An example of a sample proportion for which the number of 5's obtained is less than what would be expected from a fair die could be 0.10. This is because under the null hypothesis we would expect the proportion to be around 0.167, therefore 0.10 would be less than expected.

- Position of the Unusual Sample Proportion in Distribution

The unusual sample proportion from step 3 (0.10) would lie to the left of the center of the randomization distribution (0.167). This is because a proportion less than the expected value would lie to the left of the expected value in the distribution.

- Determining P-value Position for the Sample Proportion

To find the p-value for the sample proportion calculated in step 3, one would look at the right tail. This is because the p-value is determined by the probability of getting a result as extreme or more extreme than the observed result under the null hypothesis.

- Brief Comment on Size of the P-value for Given Sample Proportion

As the observed proportion (0.10) lies to the left and the test is for greater proportion in the alternative hypothesis, the p-value will technically be 1. This is because we are looking all values as extreme or more extreme than our observed result, and since our test is one-sided to the right, all values fall into this category.

Key concepts

Null Hypothesis

In any statistical analysis, the null hypothesis (\(H_0\)) acts as the starting assumption. It is a general statement or default position that there is no relationship between two measured phenomena or no association among groups. In the die bias test, the null hypothesis would state that the die is fair; thus, the probability of rolling a 5 is \frac{1}{6}, which is what one would expect from a fair die with six equal sides. Understanding the null hypothesis is critical because it forms the basis of the statistical test and determines what the alternative hypothesis will be, which is the next concept we'll explore.

Alternative Hypothesis

Contrary to the null hypothesis, the alternative hypothesis (\(H_1\text{ or }\H_a\)) signifies what a researcher aims to prove. It proposes that there is a statistically significant effect or relationship between variables or that a single variable differs from a specified value. Regarding the die test, the alternative hypothesis posits that the die is biased, leading to a greater than \frac{1}{6} chance of rolling a 5. The alternative hypothesis is what you test against the null hypothesis, and if evidence supports it enough, you may reject the null hypothesis.
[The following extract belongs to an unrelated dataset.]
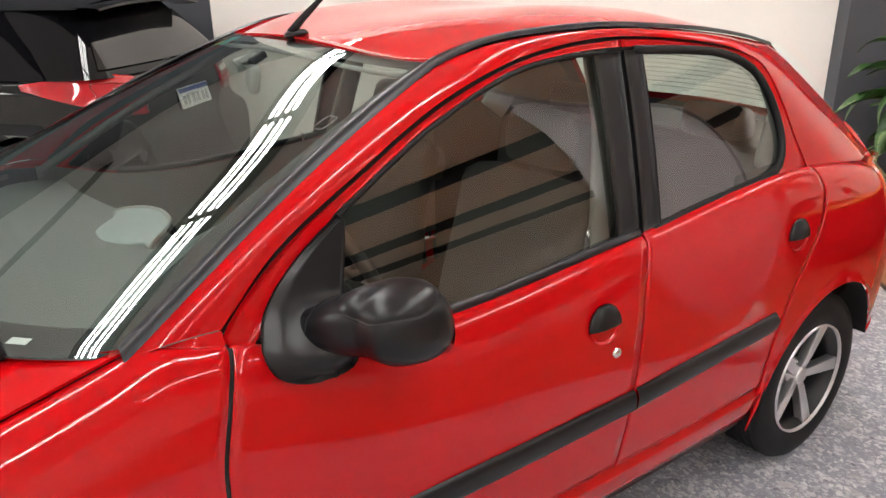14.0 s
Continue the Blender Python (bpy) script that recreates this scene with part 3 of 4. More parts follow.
    patch("c_pillar", cpillar, 30, 12, M_RED, CAR, flip=not fl)

    def cfill(a, b):
        y = 2.345 + (2.93 - 2.345) * a
        p = Vector(flank(y, 0.0))
        lo = Vector(spline(((0.70, 2.352, 0.985),) + tuple((q[0], q[1], q[2]) for q in gl_edge[2:4]) + ((0.655, 2.94, 0.90),), a))
        r = p.lerp(lo, b)
        return mir(r)
    patch("quarter_top", cfill, 16, 5, M_RED, CAR, flip=not fl)

    # tail lamp set in the rear corner
    def tail(a, b):
        y = 2.80 + 0.19 * a
        z = 0.80 + 0.15 * b - 0.02 * a
        x = flank(y, flank_q(y, min(z, sheet_top(y)[1] - 0.002)))[0]
        return mir((x + 0.006, y, z))
    patch("tail_lamp", tail, 14, 10, M_ORANGELENS, CAR, "red and orange tail lamp", thick=0.01, flip=not fl)

    # headlamp
    def head(a, b):
        y = -0.62 + 0.30 * a
        z = curve_at((-0.62, -0.32), (0.60, 0.70), y) + (0.12 + 0.03 * a) * b
        x = flank(y, flank_q(y, min(z, sheet_top(y)[1] - 0.004)))[0]
        return mir((x + 0.006, y, z))
    patch("headlamp", head, 14, 10, M_CLEARLENS, CAR, "clear headlamp lens", thick=0.01, flip=not fl)


# bonnet
def bonnet(a, b):
    t = 2 * b - 1
    s1 = abs(t)
    yr = 0.185 + 0.08 * s1 ** 2 + 0.20 * s1 ** 4
    yf = -0.70 + 0.16 * s1 ** 2
    y = yf + (yr - yf) * a
    xt, zt = sheet_top(y)
    xe = xt + 0.0003
    zc = float(np.polyval(CREST_Z, y))
    x = xe * t
    # a raised middle that ends in a creased step, which dies out before the scuttle
    fade = max(0.0, min(1.0, (0.29 - y) / 0.34))
    fold = 0.600 + 0.178 * (y + 0.086)
    q = max(0.0, min(1.0, (abs(x) - fold + 0.016) / 0.032))
    z = zc + (zt + 0.002 - zc) * s1 ** 2.9 + 0.0065 * fade * min(1.0, abs(x) / fold) ** 3 * (1 - q * q * (3 - 2 * q))
    return (x, y, z)


for s in (1, -1):
    run = [(s * (sheet_top(y)[0] + 0.001), y, sheet_top(y)[1] - 0.009) for y in [-0.55 + 1.0 * k / 40 for k in range(41)]]
    # dark tube that paints the shade in the gap between bonnet and wing
    tube("wing_gap_shade", run, 0.006, M_DARK, CAR, n=6)
patch("bonnet", bonnet, 60, 281, M_RED, CAR, thick=0.005, flip=True)


def roof(a, b):
    t = 2 * b - 1
    y_f = 1.10 + 0.07 * (t ** 4 + 0.2252 * (t * t - t ** 4)) - 0.004
    y_r = 2.57 - 0.14 * t * t
    y = y_f + (y_r - y_f) * a
    xr = curve_at((1.0, 1.2, 1.4, 1.55, 1.8, 2.1, 2.43, 2.6), (0.527, 0.537, 0.55, 0.555, 0.554, 0.543, 0.513, 0.495), y) - 0.006
    zr = curve_at((1.0, 1.17, 1.27, 1.374, 1.55, 1.70, 1.915, 2.085, 2.276, 2.43, 2.6), (1.312, 1.364, 1.389, 1.405, 1.413, 1.411, 1.395, 1.376, 1.347, 1.315, 1.275), y)
    zc = curve_at((1.0, 1.1, 1.2, 1.35, 1.5, 1.8, 2.1, 2.4, 2.6), (1.365, 1.385, 1.402, 1.420, 1.430, 1.430, 1.411, 1.372, 1.335), y)
    flat = zc + (zr - zc) * abs(t) ** 2.3 + 0.002
    # the front two thirds crown more fully, and roll down to the windscreen
    t2, e = t * t, min(0.9, y - 1.1)
    full = zc + (zr - zc) * (2.986 * t2 - 0.7226 * t2 ** 2 - 1.2632 * t2 ** 3) + 0.002
    full += (1 - t2) * ((0.0518 * e + 0.0382 * e * e + 0.013 * e ** 3) * math.exp(-e / 0.35) + t2 * (0.0895 + 0.0735 * e))
    k = max(0.0, min(1.0, (2.5 - y) / 0.6))
    k = k * k * (3 - 2 * k)
    return (xr * t, y, flat + (full - flat) * k)


patch("roof", roof, 60, 60, M_RED, CAR, thick=0.006, flip=True)


# tailgate: glass above, painted below
def gate(a, b):
    t = 2 * b - 1
    ys = curve_at((0, 0.3, 0.6, 0.8, 1.0), (2.575, 2.74, 2.92, 3.0, 3.04), a)
    zs = curve_at((0, 0.3, 0.6, 0.8, 1.0), (1.333, 1.18, 1.0, 0.86, 0.60), a)
    xs = curve_at((0, 0.3, 0.6, 0.8, 1.0), (0.512, 0.565, 0.648, 0.655, 0.64), a)
    return (xs * t, ys - 0.13 * t * t, zs - 0.018 * t * t)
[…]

Randomization Distribution

The randomization distribution is a critical component in the resampling or simulation-based inference methods used in statistics. It refers to the distribution of a test statistic that is created by calculating the statistic for numerous re-sampled or simulated datasets. For the die bias test, the randomization distribution would illustrate the expected proportions of rolling a 5 in a large number of simulated samples of 60 rolls each, assuming that the die is fair. It is expected to center around the null hypothesis value of 0.167. Mapping out the entire distribution is core to understanding the behavior under the null hypothesis and subsequently finding the p-value.

P-value

The p-value is a foundational concept in hypothesis testing that helps you decide whether to support or reject your null hypothesis. It is the probability of obtaining the observed sample results, or more extreme, assuming the null hypothesis is true. A low p-value (< 0.05 is a common threshold) indicates that your sample findings are unlikely under the null hypothesis, which may lead you to reject it in favor of the alternative hypothesis. In the context of the die bias test, you would calculate the p-value by looking at the right tail (since we're testing for more 5s) of the randomization distribution. However, if your sample proportion is less than the expected (like the example of 0.10), your p-value will lean towards 1, suggesting no evidence against the null hypothesis in this one-sided test.

Sample Proportion

The sample proportion is the fraction of items in a sample that have a particular attribute, and it's a statistic used to estimate a population proportion. In our exercise, if you roll the die 60 times, the sample proportion of 5's is the number of 5's rolled divided by 60. Sample proportions are affected by random sampling variations, and using them to draw conclusions about the fairness of the die involves comparing the observed proportion to the expected proportion under the null hypothesis. As in the example given, a sample proportion of 0.10 would be significantly less than the expected proportion of 0.167 for a fair die, affecting our interpretations and the resulting p-value.

Statistical Significance

Statistical significance is a term used to state that a result is not likely to occur by chance. In hypothesis testing, a result is considered statistically significant if the p-value is below a predetermined threshold, typically 0.05. This significance level indicates that there is less than a 5% probability that the observed result is due to random variation alone. In our die bias test, if the p-value is very low when testing an observed increase in the number of 5's, this would suggest a statistically significant result, providing evidence to reject the null hypothesis and support the claim of a biased die. However, a high p-value, as in the unusual sample proportion, does not provide evidence against the null hypothesis and would not be considered statistically significant.